Isomerism and vibration spectra of M2XO4 molecules (M = Li, Na, K; X = S, Se, Te, Cr, Mo, W)

Abstract

The equilibrium geometries, isomerization energies, force fields, vibration frequencies, and band intensities in the IR spectra of M2XO4 molecules (M = Li, Na, K; X = S, Se, Te, Cr, Mo, W) were calculated ab initio by the Hartree-Fock method in extended basis sets using relativistic effective core potentials. The relative energies of alternative structures were refined by the configuration interaction method taking into account single- and double-excited configurations, with the Davidson correction for quartic excitations. The results show that the chemical bonds between the metal atom and the acid residue XO4 are highly polar. The majority of M2XO4 molecules have two isomers. In both isomers the XO42- anion coordinates the metal cations M+ in the bisbidentate (bb) fashion.
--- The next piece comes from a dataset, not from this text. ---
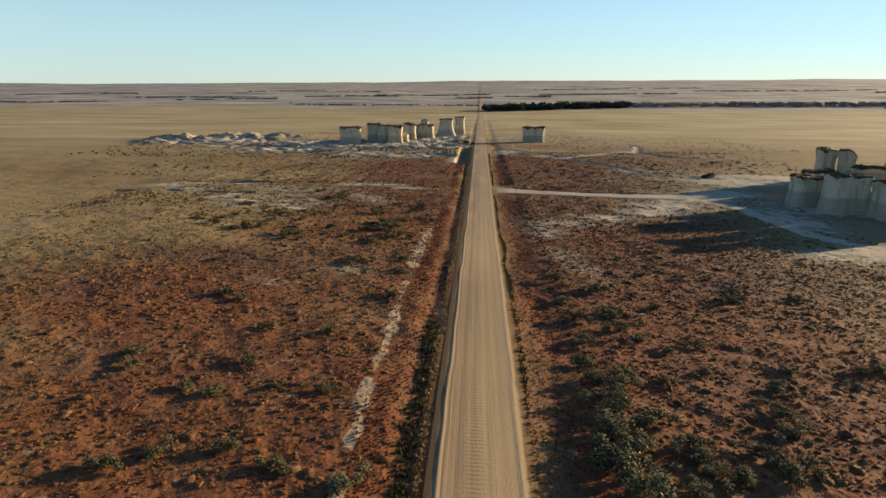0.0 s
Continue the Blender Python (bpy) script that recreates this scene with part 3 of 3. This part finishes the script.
BUSHES_UPPER = [(-17.8, 132.2, 1.9), (-39.7, 135.1, 0.8), (-23, 136.5, 0.8), (-39.3, 137.4, 1.2), (-19.7, 137.5, 1.7), (-56.4, 137.9, 1.1), (-43, 141.2, 1), (-46.3, 141.2, 1.2), (-42.3, 142.6, 0.8), (-54.8, 142.7, 1), (-18.1, 142.9, 1.1), (-50.5, 143.5, 1), (-38.5, 143.5, 0.9), (-15.9, 143.7, 0.7), (-9.3, 144.6, 0.9), (-12.4, 145.9, 0.9), (-41.6, 146.5, 1.2), (-49.3, 147.3, 1), (-38.2, 147.7, 0.9), (-24.5, 151.1, 1.6), (-22.6, 151.3, 1.2), (-54.2, 153.9, 1), (-15.8, 155.1, 0.7), (-60.9, 157.9, 1.2), (-23.8, 158.2, 0.8), (-15.6, 160.1, 0.7), (-12.4, 160.6, 1), (-36.9, 160.7, 0.8), (-29.7, 162.6, 0.8), (-24.8, 163.3, 0.9), (-12.6, 164.2, 0.9), (-31.1, 164.2, 1)]
BUSHES_FAR = [(-77.3, 164.6, 0.9), (-12.6, 165.7, 1.2), (-13.4, 167.5, 0.9), (26.4, 167.9, 0.8), (-20.3, 169.6, 0.9), (-13.7, 169.7, 1), (28, 169.8, 0.7), (-8.1, 171.9, 1), (-14, 175.9, 0.7), (-41.3, 175.9, 1.2), (-43.3, 177.2, 0.9), (-40.9, 177.4, 1.1), (-37.9, 178.6, 1), (-40, 181.7, 1.2), (-38.1, 183.5, 1), (-12.7, 187.8, 0.7), (-49.7, 189.9, 1.2), (-48.1, 192.2, 1.1), (-41, 192.3, 0.8), (47, 237.6, 0.8), (48, 240.8, 0.8)]
BUSH_LISTS = (BUSHES_NEAR, BUSHES_LOW, BUSHES_MID, BUSHES_UPPER, BUSHES_FAR)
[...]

The equilibrium configurations ofthe nuclei in the ground (bb) and excited (bb') isomers have the D2d and Cs symmetry, respectively. In the bb isomer, the cations coordinate at the opposite, and in the bb' isomer, at the adjacent edges of the XO42- anion, having the shape of a distorted tetrahedron. The relative energy of the bb' isomer is 9-28 kJ mol-1. The energy barriers to intramolecular rearrangements bb'(C4s) → bb(D2d) are also low: 15-35 kJ mol-1. These results show that the M2XO4 molecules are structurally nonrigid, with a “polytopic” character of the M-XO4 chemical bonds. The calculation results were compared to the published experimental data on the structure and vibration spectra of the M2XO4 molecules.